↓↓↓

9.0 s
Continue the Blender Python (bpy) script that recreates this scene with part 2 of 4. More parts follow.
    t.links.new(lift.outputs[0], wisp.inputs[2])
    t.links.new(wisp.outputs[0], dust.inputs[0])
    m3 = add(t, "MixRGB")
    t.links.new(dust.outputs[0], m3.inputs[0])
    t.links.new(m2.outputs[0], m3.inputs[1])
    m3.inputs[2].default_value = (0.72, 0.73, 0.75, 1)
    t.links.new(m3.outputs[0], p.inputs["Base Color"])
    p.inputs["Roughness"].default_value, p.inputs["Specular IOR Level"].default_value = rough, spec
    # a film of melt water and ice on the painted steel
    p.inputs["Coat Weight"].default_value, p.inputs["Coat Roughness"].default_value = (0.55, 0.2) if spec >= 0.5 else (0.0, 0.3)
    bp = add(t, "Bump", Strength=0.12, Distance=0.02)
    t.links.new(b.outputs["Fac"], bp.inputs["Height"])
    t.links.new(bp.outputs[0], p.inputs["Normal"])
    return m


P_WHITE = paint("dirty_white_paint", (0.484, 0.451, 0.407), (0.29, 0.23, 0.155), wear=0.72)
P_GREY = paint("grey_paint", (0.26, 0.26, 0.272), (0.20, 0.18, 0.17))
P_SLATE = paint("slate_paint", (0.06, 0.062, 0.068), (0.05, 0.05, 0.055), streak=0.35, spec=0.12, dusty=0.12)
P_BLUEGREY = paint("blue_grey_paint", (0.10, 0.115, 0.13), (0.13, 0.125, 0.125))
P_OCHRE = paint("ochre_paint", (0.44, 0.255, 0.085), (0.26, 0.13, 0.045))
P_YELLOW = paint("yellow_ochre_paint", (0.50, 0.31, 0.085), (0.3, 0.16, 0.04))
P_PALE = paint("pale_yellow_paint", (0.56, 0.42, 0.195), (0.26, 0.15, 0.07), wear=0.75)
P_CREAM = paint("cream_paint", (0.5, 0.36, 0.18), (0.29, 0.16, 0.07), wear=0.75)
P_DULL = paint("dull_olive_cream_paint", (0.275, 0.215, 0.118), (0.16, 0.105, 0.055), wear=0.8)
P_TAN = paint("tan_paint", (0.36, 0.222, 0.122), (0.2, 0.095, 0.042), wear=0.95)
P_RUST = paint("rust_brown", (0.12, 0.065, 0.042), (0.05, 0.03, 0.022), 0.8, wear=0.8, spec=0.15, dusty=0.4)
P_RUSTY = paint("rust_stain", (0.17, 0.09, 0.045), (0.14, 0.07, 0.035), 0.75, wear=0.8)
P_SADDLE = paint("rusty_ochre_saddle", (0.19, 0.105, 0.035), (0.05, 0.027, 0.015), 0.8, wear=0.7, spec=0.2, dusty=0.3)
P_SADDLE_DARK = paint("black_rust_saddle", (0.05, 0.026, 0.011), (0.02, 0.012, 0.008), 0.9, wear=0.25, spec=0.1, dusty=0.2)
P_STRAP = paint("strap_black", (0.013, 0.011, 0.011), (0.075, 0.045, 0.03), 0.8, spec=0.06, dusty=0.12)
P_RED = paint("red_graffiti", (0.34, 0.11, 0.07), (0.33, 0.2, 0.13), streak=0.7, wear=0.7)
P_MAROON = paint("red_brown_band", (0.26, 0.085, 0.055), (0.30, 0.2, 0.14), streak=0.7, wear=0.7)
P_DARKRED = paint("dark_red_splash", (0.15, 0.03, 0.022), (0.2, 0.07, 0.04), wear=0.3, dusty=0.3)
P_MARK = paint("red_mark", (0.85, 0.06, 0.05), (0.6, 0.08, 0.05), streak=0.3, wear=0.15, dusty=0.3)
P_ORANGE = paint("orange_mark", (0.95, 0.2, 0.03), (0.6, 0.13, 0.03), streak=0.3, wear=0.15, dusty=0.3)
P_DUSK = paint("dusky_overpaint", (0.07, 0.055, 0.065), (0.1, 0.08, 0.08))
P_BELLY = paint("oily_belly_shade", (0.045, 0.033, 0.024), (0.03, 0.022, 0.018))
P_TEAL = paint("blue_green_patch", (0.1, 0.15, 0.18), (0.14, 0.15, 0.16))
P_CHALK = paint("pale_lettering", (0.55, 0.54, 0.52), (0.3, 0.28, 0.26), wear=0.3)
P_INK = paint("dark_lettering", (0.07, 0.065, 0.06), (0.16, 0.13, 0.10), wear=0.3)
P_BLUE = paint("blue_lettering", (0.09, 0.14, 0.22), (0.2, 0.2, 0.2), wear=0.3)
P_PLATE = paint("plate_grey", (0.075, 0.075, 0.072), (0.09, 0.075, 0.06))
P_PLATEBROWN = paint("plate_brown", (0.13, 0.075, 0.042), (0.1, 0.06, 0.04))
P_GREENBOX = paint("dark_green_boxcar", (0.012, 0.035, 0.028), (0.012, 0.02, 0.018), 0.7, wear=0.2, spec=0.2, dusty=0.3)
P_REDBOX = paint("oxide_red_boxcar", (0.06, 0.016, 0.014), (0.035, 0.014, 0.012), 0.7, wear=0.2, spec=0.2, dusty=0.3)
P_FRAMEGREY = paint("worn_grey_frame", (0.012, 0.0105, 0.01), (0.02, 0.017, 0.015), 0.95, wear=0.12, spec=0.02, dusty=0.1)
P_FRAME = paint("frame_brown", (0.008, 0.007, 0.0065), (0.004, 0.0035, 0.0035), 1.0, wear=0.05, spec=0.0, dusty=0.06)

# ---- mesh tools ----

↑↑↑

▸ Aim: Every line above should be retyped exactly as given.

▸ Final answer:
9.0 s
Continue the Blender Python (bpy) script that recreates this scene with part 2 of 4. More parts follow.
    t.links.new(lift.outputs[0], wisp.inputs[2])
    t.links.new(wisp.outputs[0], dust.inputs[0])
    m3 = add(t, "MixRGB")
    t.links.new(dust.outputs[0], m3.inputs[0])
    t.links.new(m2.outputs[0], m3.inputs[1])
    m3.inputs[2].default_value = (0.72, 0.73, 0.75, 1)
    t.links.new(m3.outputs[0], p.inputs["Base Color"])
    p.inputs["Roughness"].default_value, p.inputs["Specular IOR Level"].default_value = rough, spec
    # a film of melt water and ice on the painted steel
    p.inputs["Coat Weight"].default_value, p.inputs["Coat Roughness"].default_value = (0.55, 0.2) if spec >= 0.5 else (0.0, 0.3)
    bp = add(t, "Bump", Strength=0.12, Distance=0.02)
    t.links.new(b.outputs["Fac"], bp.inputs["Height"])
    t.links.new(bp.outputs[0], p.inputs["Normal"])
    return m


P_WHITE = paint("dirty_white_paint", (0.484, 0.451, 0.407), (0.29, 0.23, 0.155), wear=0.72)
P_GREY = paint("grey_paint", (0.26, 0.26, 0.272), (0.20, 0.18, 0.17))
P_SLATE = paint("slate_paint", (0.06, 0.062, 0.068), (0.05, 0.05, 0.055), streak=0.35, spec=0.12, dusty=0.12)
P_BLUEGREY = paint("blue_grey_paint", (0.10, 0.115, 0.13), (0.13, 0.125, 0.125))
P_OCHRE = paint("ochre_paint", (0.44, 0.255, 0.085), (0.26, 0.13, 0.045))
P_YELLOW = paint("yellow_ochre_paint", (0.50, 0.31, 0.085), (0.3, 0.16, 0.04))
P_PALE = paint("pale_yellow_paint", (0.56, 0.42, 0.195), (0.26, 0.15, 0.07), wear=0.75)
P_CREAM = paint("cream_paint", (0.5, 0.36, 0.18), (0.29, 0.16, 0.07), wear=0.75)
P_DULL = paint("dull_olive_cream_paint", (0.275, 0.215, 0.118), (0.16, 0.105, 0.055), wear=0.8)
P_TAN = paint("tan_paint", (0.36, 0.222, 0.122), (0.2, 0.095, 0.042), wear=0.95)
P_RUST = paint("rust_brown", (0.12, 0.065, 0.042), (0.05, 0.03, 0.022), 0.8, wear=0.8, spec=0.15, dusty=0.4)
P_RUSTY = paint("rust_stain", (0.17, 0.09, 0.045), (0.14, 0.07, 0.035), 0.75, wear=0.8)
P_SADDLE = paint("rusty_ochre_saddle", (0.19, 0.105, 0.035), (0.05, 0.027, 0.015), 0.8, wear=0.7, spec=0.2, dusty=0.3)
P_SADDLE_DARK = paint("black_rust_saddle", (0.05, 0.026, 0.011), (0.02, 0.012, 0.008), 0.9, wear=0.25, spec=0.1, dusty=0.2)
P_STRAP = paint("strap_black", (0.013, 0.011, 0.011), (0.075, 0.045, 0.03), 0.8, spec=0.06, dusty=0.12)
P_RED = paint("red_graffiti", (0.34, 0.11, 0.07), (0.33, 0.2, 0.13), streak=0.7, wear=0.7)
P_MAROON = paint("red_brown_band", (0.26, 0.085, 0.055), (0.30, 0.2, 0.14), streak=0.7, wear=0.7)
P_DARKRED = paint("dark_red_splash", (0.15, 0.03, 0.022), (0.2, 0.07, 0.04), wear=0.3, dusty=0.3)
P_MARK = paint("red_mark", (0.85, 0.06, 0.05), (0.6, 0.08, 0.05), streak=0.3, wear=0.15, dusty=0.3)
P_ORANGE = paint("orange_mark", (0.95, 0.2, 0.03), (0.6, 0.13, 0.03), streak=0.3, wear=0.15, dusty=0.3)
P_DUSK = paint("dusky_overpaint", (0.07, 0.055, 0.065), (0.1, 0.08, 0.08))
P_BELLY = paint("oily_belly_shade", (0.045, 0.033, 0.024), (0.03, 0.022, 0.018))
P_TEAL = paint("blue_green_patch", (0.1, 0.15, 0.18), (0.14, 0.15, 0.16))
P_CHALK = paint("pale_lettering", (0.55, 0.54, 0.52), (0.3, 0.28, 0.26), wear=0.3)
P_INK = paint("dark_lettering", (0.07, 0.065, 0.06), (0.16, 0.13, 0.10), wear=0.3)
P_BLUE = paint("blue_lettering", (0.09, 0.14, 0.22), (0.2, 0.2, 0.2), wear=0.3)
P_PLATE = paint("plate_grey", (0.075, 0.075, 0.072), (0.09, 0.075, 0.06))
P_PLATEBROWN = paint("plate_brown", (0.13, 0.075, 0.042), (0.1, 0.06, 0.04))
P_GREENBOX = paint("dark_green_boxcar", (0.012, 0.035, 0.028), (0.012, 0.02, 0.018), 0.7, wear=0.2, spec=0.2, dusty=0.3)
P_REDBOX = paint("oxide_red_boxcar", (0.06, 0.016, 0.014), (0.035, 0.014, 0.012), 0.7, wear=0.2, spec=0.2, dusty=0.3)
P_FRAMEGREY = paint("worn_grey_frame", (0.012, 0.0105, 0.01), (0.02, 0.017, 0.015), 0.95, wear=0.12, spec=0.02, dusty=0.1)
P_FRAME = paint("frame_brown", (0.008, 0.007, 0.0065), (0.004, 0.0035, 0.0035), 1.0, wear=0.05, spec=0.0, dusty=0.06)

# ---- mesh tools ----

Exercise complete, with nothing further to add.